One of the New Zealand Association for the Deaf’s priorities is to get interpreters for the profoundly deaf.
This was the message in a speech from Mrs Pat Dugdale, field officer for the association, read to a luncheon meeting of the Rotary Club of Wellington by her assistant, Ruth Pemberton.
Mrs Dugdale was absent from the meeting after a minor accident.
“Easily silenced, easily ignored” were the words she used to describe the profoundly deaf who make up the association. She said they were generally at a disadvantage in the political and public field.
Mrs Dugdale, herself deaf since the age of 9, outlined in the speech,
Steps Toward a Better Tomorrow for the Deaf, the priorities of the association which have been presented to the Board of Health committee on hearing.
Mrs Dugdale said interpreters would be valuable in places like courts, where there had been a case in Wellington of a deaf woman in the dock unable to understand the proceedings.
Mrs Dugdale said that though she was a fluent speaker she could be difficult to understand and her assistant usually read her speeches. That was cited as another example of the need for interpreters.
The association also wants total funding and extension of field officers for the deaf. It wants a review of education for the deaf, a leadership training scheme and an examination of the need for a special psychiatric service.

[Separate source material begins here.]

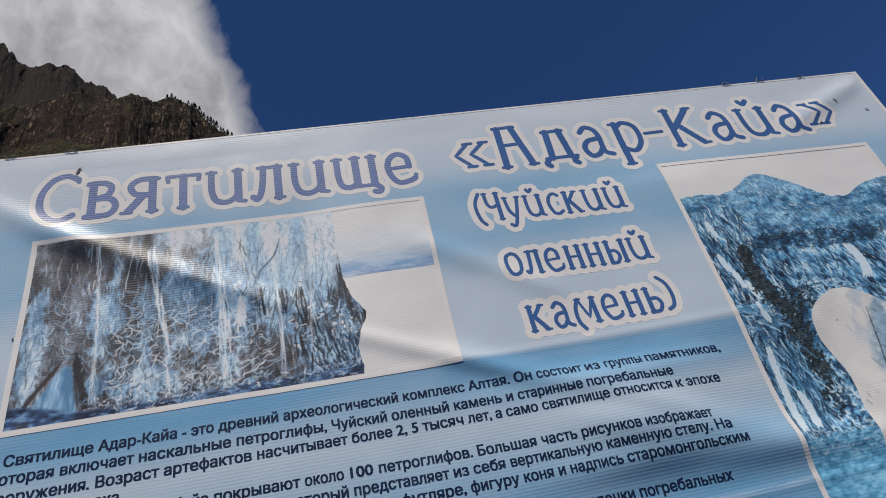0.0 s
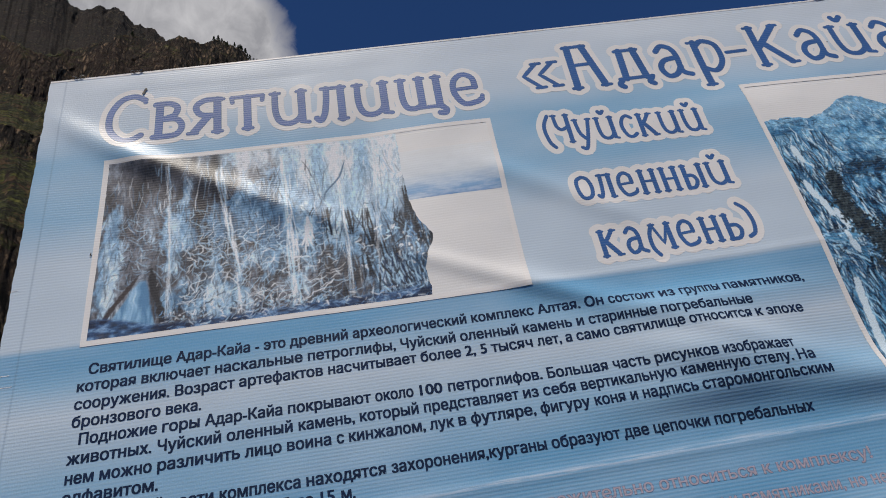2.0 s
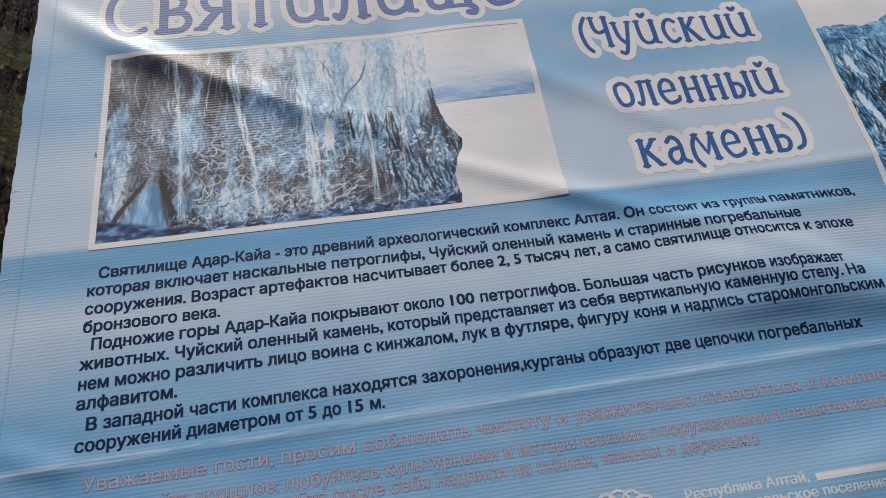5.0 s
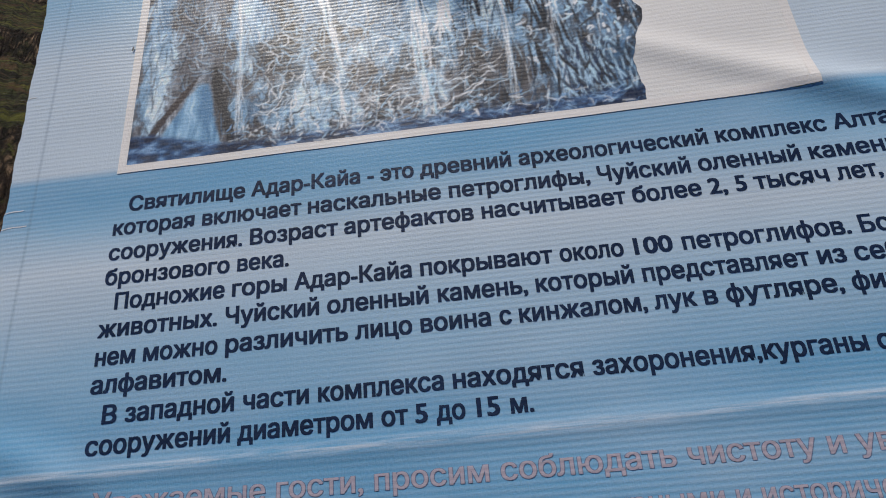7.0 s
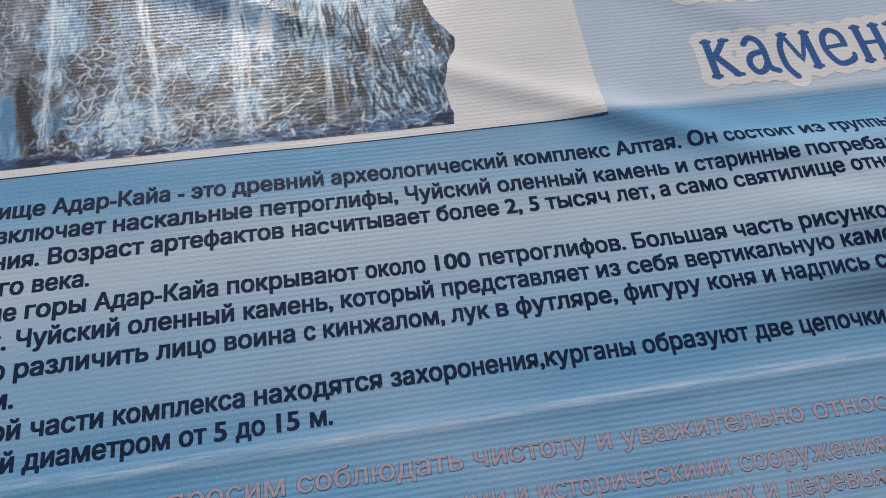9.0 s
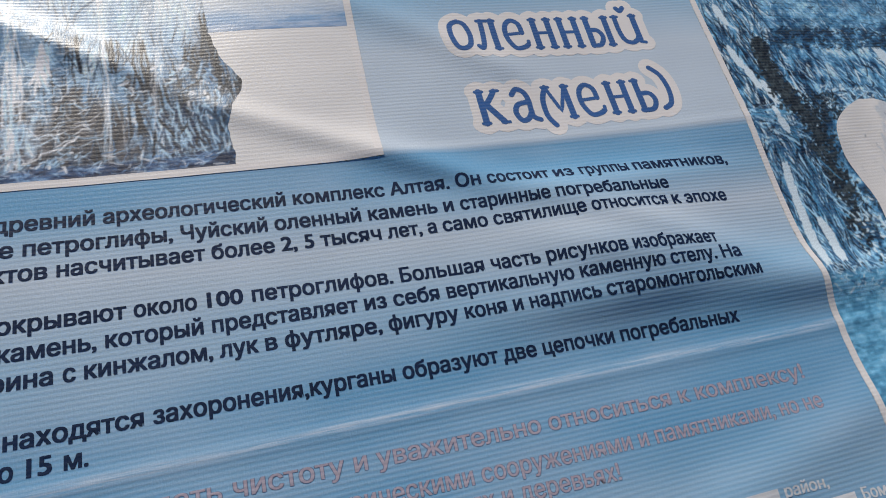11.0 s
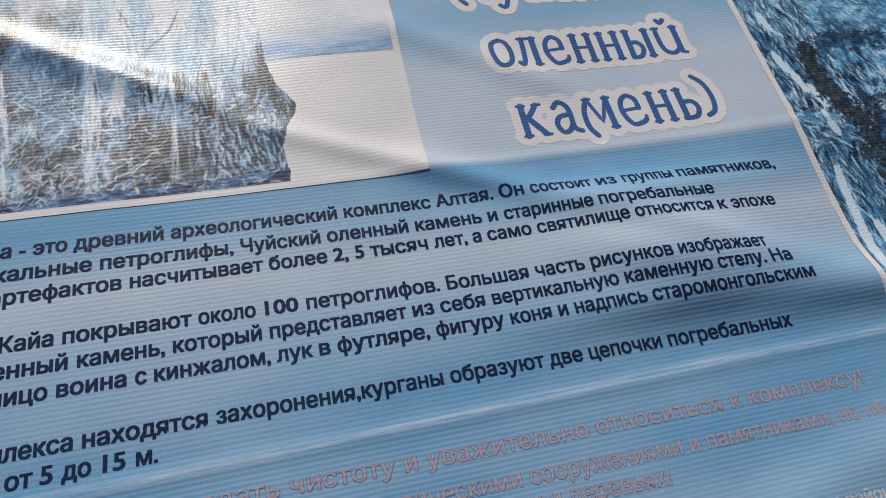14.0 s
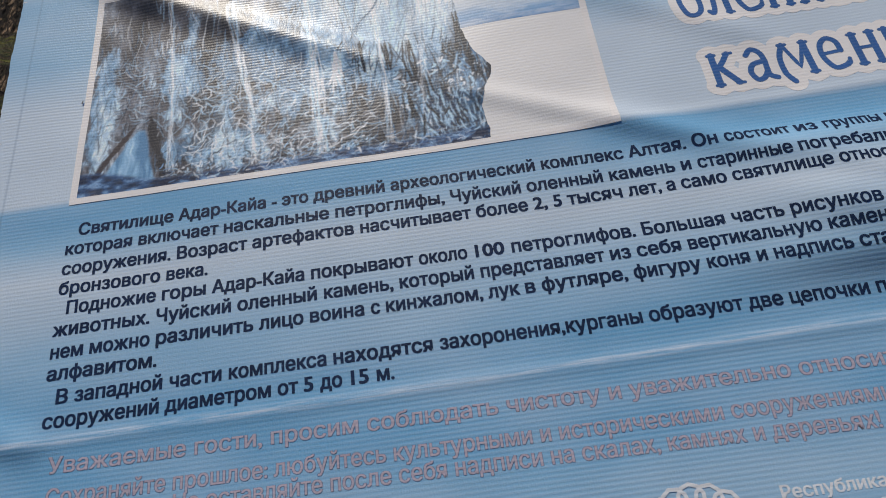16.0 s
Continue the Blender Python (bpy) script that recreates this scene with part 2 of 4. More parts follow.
M = dict(
    sheet=background_print(), white=plain_print("white_print", (0.775, 0.74, 0.71), 0.03, 0.04), navy=plain_print("navy_ink", (0.010, 0.024, 0.066), 0.2, 0.012),
    royal=plain_print("royal_blue_ink", (0.035, 0.12, 0.34), 0.12, 0.07), violet=plain_print("violet_blue_ink", (0.085, 0.155, 0.40), 0.12, 0.28), shadow=plain_print("slate_ink", (0.10, 0.19, 0.33), 0.1),
    pink=plain_print("pink_ink", (0.42, 0.36, 0.42), 0.06), outline=plain_print("grey_blue_ink", (0.14, 0.19, 0.30), 0.1), pale=plain_print("pale_ink", (0.70, 0.71, 0.72), 0.05),
    cliff=photo_print("cliff_photo_print"), valley=photo_print("valley_photo_print"), stele=photo_print("stele_photo_print"), mist=mist_print(), sea=sea_print(),
    steel=metal_mat("dark_steel", (0.035, 0.037, 0.042), 0.5), wire=metal_mat("grey_wire", (0.22, 0.21, 0.20), 0.5),
    hole=plain_print("torn_dark", (0.05, 0.035, 0.03), 0.3), hill=hill_mat(), cloud=cloud_mat(),
    needles=leaf_mat("larch_needles", (0.018, 0.030, 0.012), (0.045, 0.06, 0.022)), bark=leaf_mat("bark_brown", (0.05, 0.035, 0.025), (0.08, 0.06, 0.045)),
)


# ---- mesh helpers ----
def part(name, bm, material, parent=None, label=""):
    """Links a bmesh as one mesh object under a thing."""
    me = bpy.data.meshes.new(name)
    bm.to_mesh(me)
    bm.free()
    me.materials.append(material)
    ob = new(name, me)
    if parent is not None:
        ob.parent = parent
    return tagged(ob, label)


def smooth(ob):
    for p in ob.data.polygons:
        p.use_smooth = True
    return ob


def box(bm, lo, hi):
    v = [bm.verts.new((x, y, z)) for x in (lo[0], hi[0]) for y in (lo[1], hi[1]) for z in (lo[2], hi[2])]
    for f in ((0, 1, 3, 2), (4, 6, 7, 5), (0, 4, 5, 1), (2, 3, 7, 6), (0, 2, 6, 4), (1, 5, 7, 3)):
        bm.faces.new([v[i] for i in f])


def tube(bm, pts, radius, sides=8):
    rings = []
    for i, p in enumerate(pts):
        d = (Vector(pts[min(i + 1, len(pts) - 1)]) - Vector(pts[max(i - 1, 0)])).normalized()
        a = d.cross(Vector((0.3, 0.5, 0.8))).normalized()
        b = d.cross(a)
        rings.append([bm.verts.new(Vector(p) + radius * (math.cos(t) * a + math.sin(t) * b)) for t in (2 * math.pi * k / sides for k in range(sides))])
    for r, q in zip(rings, rings[1:]):
        for k in range(sides):
            bm.faces.new((r[k], r[(k + 1) % sides], q[(k + 1) % sides], q[k]))
    bm.faces.new(rings[0][::-1])
    bm.faces.new(rings[-1])


# ---- the sheet's shape: slack folds between the ties ----
LEFT, RIGHT, BOTTOM, TOP = -0.181, 2.856, 1.02, 3.000
FOLDS = [   # ends of the fold (x, z), half width, height towards the viewer
    (1.50, 2.02, 1.50, 1.82, 0.26, 0.022),
    (0.10, 2.56, 0.70, 2.56, 0.30, -0.016),
    (1.92, 2.60, 1.92, 2.15, 0.25, 0.016),
    (0.86, 2.245, 1.20, 2.090, 0.026, 0.0060),
    (1.14, 2.130, 1.58, 1.930, 0.036, 0.0068),
    (1.45, 1.900, 1.86, 1.800, 0.050, 0.0110),
    (1.78, 1.775, 2.45, 1.760, 0.040, 0.0100),
    (1.10, 2.490, 1.36, 2.330, 0.040, 0.0065),
    (-0.17, 2.855, 0.08, 2.690, 0.036, 0.0052),
    (0.12, 2.668, 0.60, 2.405, 0.036, 0.0098),
    (-0.20, 1.735, -0.03, 1.675, 0.030, 0.0070),
    (2.79, 2.985, 2.50, 2.840, 0.040, 0.0080),
    (1.55, 1.450, 1.88, 1.540, 0.050, 0.0060),
    (1.10, 2.137, 1.90, 2.146, 0.010, 0.0012),
    (-0.18, 1.668, 1.90, 1.688, 0.012, 0.0020),
]


def top_edge(x):
    return 2.9990 + 0.0158 * (x - LEFT)


def wave(x, z):
    """How far the sheet bulges towards the viewer, in metres."""
    h = 0.0
    for x0, z0, x1, z1, w, a in FOLDS:
        dx, dz = x1 - x0, z1 - z0
        n2 = dx * dx + dz * dz
        s = ((x - x0) * dx + (z - z0) * dz) / n2
        across = ((x - x0) * dz - (z - z0) * dx) / math.sqrt(n2)
        end = 1.0 if 0 <= s <= 1 else math.exp(-((s if s < 0 else s - 1) * 4) ** 2)
        h += a * end * math.exp(-(across / w) ** 2)
    h += 0.004 * noise.noise((x * 2.1, z * 2.1, 3.0)) + 0.0012 * noise.noise((x * 9, z * 9, 7.0))
    edge = min(x - LEFT, RIGHT - x, top_edge(x) - z, z - BOTTOM) / 0.08
    return h * max(0.0, min(1.0, edge))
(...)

Mrs Dugdale said: “We have the futile and harmful absurdity of deaf patients being diagnosed and treated by psychiatrists who cannot communicate with them…”
She said the association still needed to find 25 per cent of its funding, particularly to extend its services to areas like Hawke’s Bay and Otago where it is urgently needed.
Mrs Dugdale listed three groups of deaf people — deaf children, adults who were born deaf or became deaf at an early age, and people who became deaf during adulthood.
She said there was a need to present a “united front” and to this end the Combined New Zealand Societies for the Deaf had recently established a national secretariat.
Three people from the association, two deaf, will go to Washington’s Gallaudet University for the deaf next month to study leadership training.
Mrs Dugdale said the Wellington field office was assured of survival but was “more or less chronically hard up”.
It needed a new office due to the takeover of the DIC building.